Die het onderpand is van onze erfenis, tot de verkregene verlossing, tot prijs Zijner heerlijkheid.
15 C'est pourquoi moi aussi, ayant appris la foi au Seigneur Jésus qui est parmi vous et l'amour que vous avez pour tous les saints,
Daarom ook ik, gehoord hebbende het geloof in den Heere Jezus, dat onder u is, en de liefde tot al de heiligen,
16 je ne cesse de rendre grâces pour vous, en faisant mention de vous dans mes prières,
Houde niet op voor u te danken, gedenkende uwer in mijn gebeden;
17 afin que le Dieu de notre Seigneur Jésus-Christ, le Père de gloire, vous donne un esprit de sagesse et de révélation dans sa connaissance,
Opdat de God van onzen Heere Jezus Christus, de Vader der heerlijkheid, u geve den Geest der wijsheid en der openbaring in Zijn kennis;
18 en éclairant les yeux de votre cœur, pour que vous sachiez quelle est l'espérance de son appel, et quelles sont les richesses de la gloire de son héritage dans les saints,
Namelijk verlichte ogen uws verstands, opdat gij moogt weten, welke zij de hoop van Zijn roeping, en welke de rijkdom zij der heerlijkheid van Zijn erfenis in de heiligen;
19 et quelle est l'immensité de sa puissance envers nous qui croyons, selon l'opération de la force de sa puissance
En welke de uitnemende grootheid Zijner kracht zij aan ons, die geloven, naar de werking der sterkte Zijner macht,
20 qu'il a opérée en Christ en le ressuscitant d'entre les morts et en le faisant asseoir à sa droite dans les lieux célestes,
Die Hij gewrocht heeft in Christus, als Hij Hem uit de doden heeft opgewekt; en heeft Hem gezet tot Zijn rechter hand in den hemel;
21 bien au-dessus de toute domination, de toute autorité, de toute puissance, de tout pouvoir et de tout nom qui se nomme, non seulement dans ce siècle-ci, mais encore dans celui qui est à venir. (aiōn g165)

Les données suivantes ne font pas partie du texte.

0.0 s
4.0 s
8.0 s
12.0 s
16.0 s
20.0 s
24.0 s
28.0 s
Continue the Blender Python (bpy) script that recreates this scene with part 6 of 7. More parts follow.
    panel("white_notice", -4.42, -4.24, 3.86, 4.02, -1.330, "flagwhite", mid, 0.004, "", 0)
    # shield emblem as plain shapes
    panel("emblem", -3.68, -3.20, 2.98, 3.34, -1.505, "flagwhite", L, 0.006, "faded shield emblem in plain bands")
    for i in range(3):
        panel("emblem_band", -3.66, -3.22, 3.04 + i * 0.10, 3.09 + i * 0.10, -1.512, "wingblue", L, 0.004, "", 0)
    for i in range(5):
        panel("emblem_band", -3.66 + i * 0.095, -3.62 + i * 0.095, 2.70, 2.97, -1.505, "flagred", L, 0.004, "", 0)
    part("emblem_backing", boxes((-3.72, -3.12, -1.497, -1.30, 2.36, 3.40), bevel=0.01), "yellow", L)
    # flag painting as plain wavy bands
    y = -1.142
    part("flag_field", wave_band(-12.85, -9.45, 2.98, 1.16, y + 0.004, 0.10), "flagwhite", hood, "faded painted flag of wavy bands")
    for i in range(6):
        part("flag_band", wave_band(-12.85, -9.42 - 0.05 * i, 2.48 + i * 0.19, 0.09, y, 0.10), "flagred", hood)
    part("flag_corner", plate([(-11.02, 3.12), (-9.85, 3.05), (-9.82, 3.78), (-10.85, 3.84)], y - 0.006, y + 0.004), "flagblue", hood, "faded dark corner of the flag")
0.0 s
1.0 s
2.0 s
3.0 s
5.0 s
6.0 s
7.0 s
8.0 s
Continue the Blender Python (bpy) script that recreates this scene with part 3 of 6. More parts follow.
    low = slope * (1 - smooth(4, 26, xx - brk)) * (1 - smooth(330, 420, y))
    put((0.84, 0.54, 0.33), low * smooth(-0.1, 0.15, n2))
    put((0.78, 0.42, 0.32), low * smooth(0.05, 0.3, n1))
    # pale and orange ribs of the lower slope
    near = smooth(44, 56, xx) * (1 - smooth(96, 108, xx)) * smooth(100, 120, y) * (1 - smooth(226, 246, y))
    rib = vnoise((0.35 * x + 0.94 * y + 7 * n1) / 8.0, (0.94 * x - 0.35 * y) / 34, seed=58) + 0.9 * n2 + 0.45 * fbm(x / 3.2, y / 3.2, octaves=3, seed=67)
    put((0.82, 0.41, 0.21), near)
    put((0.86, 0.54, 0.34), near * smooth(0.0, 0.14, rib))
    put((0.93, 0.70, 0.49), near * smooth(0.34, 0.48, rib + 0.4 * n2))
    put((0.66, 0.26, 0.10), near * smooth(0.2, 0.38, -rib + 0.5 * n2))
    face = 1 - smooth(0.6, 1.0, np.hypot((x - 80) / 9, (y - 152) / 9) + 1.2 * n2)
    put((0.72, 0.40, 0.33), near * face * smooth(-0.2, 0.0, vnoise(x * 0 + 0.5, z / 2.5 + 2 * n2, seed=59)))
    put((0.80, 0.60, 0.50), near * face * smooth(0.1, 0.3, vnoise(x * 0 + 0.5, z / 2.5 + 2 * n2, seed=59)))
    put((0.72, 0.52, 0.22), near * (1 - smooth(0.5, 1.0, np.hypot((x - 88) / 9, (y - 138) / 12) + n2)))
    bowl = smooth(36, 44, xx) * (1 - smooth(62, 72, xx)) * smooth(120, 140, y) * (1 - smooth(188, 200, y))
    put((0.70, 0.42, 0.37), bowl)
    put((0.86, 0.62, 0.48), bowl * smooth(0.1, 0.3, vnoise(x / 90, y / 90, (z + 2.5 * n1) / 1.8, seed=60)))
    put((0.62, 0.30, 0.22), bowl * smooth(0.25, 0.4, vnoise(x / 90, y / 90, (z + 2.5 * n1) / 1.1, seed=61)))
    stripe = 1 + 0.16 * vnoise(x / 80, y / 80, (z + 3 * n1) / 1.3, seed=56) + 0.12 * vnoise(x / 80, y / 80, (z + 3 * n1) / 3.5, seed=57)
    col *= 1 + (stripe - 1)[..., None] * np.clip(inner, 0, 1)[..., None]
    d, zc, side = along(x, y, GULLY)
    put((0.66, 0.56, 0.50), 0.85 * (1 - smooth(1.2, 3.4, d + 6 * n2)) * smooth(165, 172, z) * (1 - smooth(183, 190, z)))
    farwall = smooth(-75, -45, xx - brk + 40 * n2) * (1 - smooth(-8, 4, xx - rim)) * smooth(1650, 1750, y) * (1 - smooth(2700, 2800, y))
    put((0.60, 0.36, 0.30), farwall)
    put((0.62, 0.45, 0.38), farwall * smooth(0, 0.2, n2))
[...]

Verre boven alle overheid, en macht, en kracht, en heerschappij, en allen naam, die genaamd wordt, niet alleen in deze wereld, maar ook in de toekomende; (aiōn g165)
22 Il a assujetti toutes choses sous ses pieds, et l'a établi chef de toutes choses pour l'Église,
En heeft alle dingen Zijn voeten onderworpen, en heeft Hem der Gemeente gegeven tot een Hoofd boven alle dingen;
23 qui est son corps, la plénitude de celui qui remplit tout en tous.
Welke Zijn lichaam is, en de vervulling Desgenen, Die alles in allen vervult.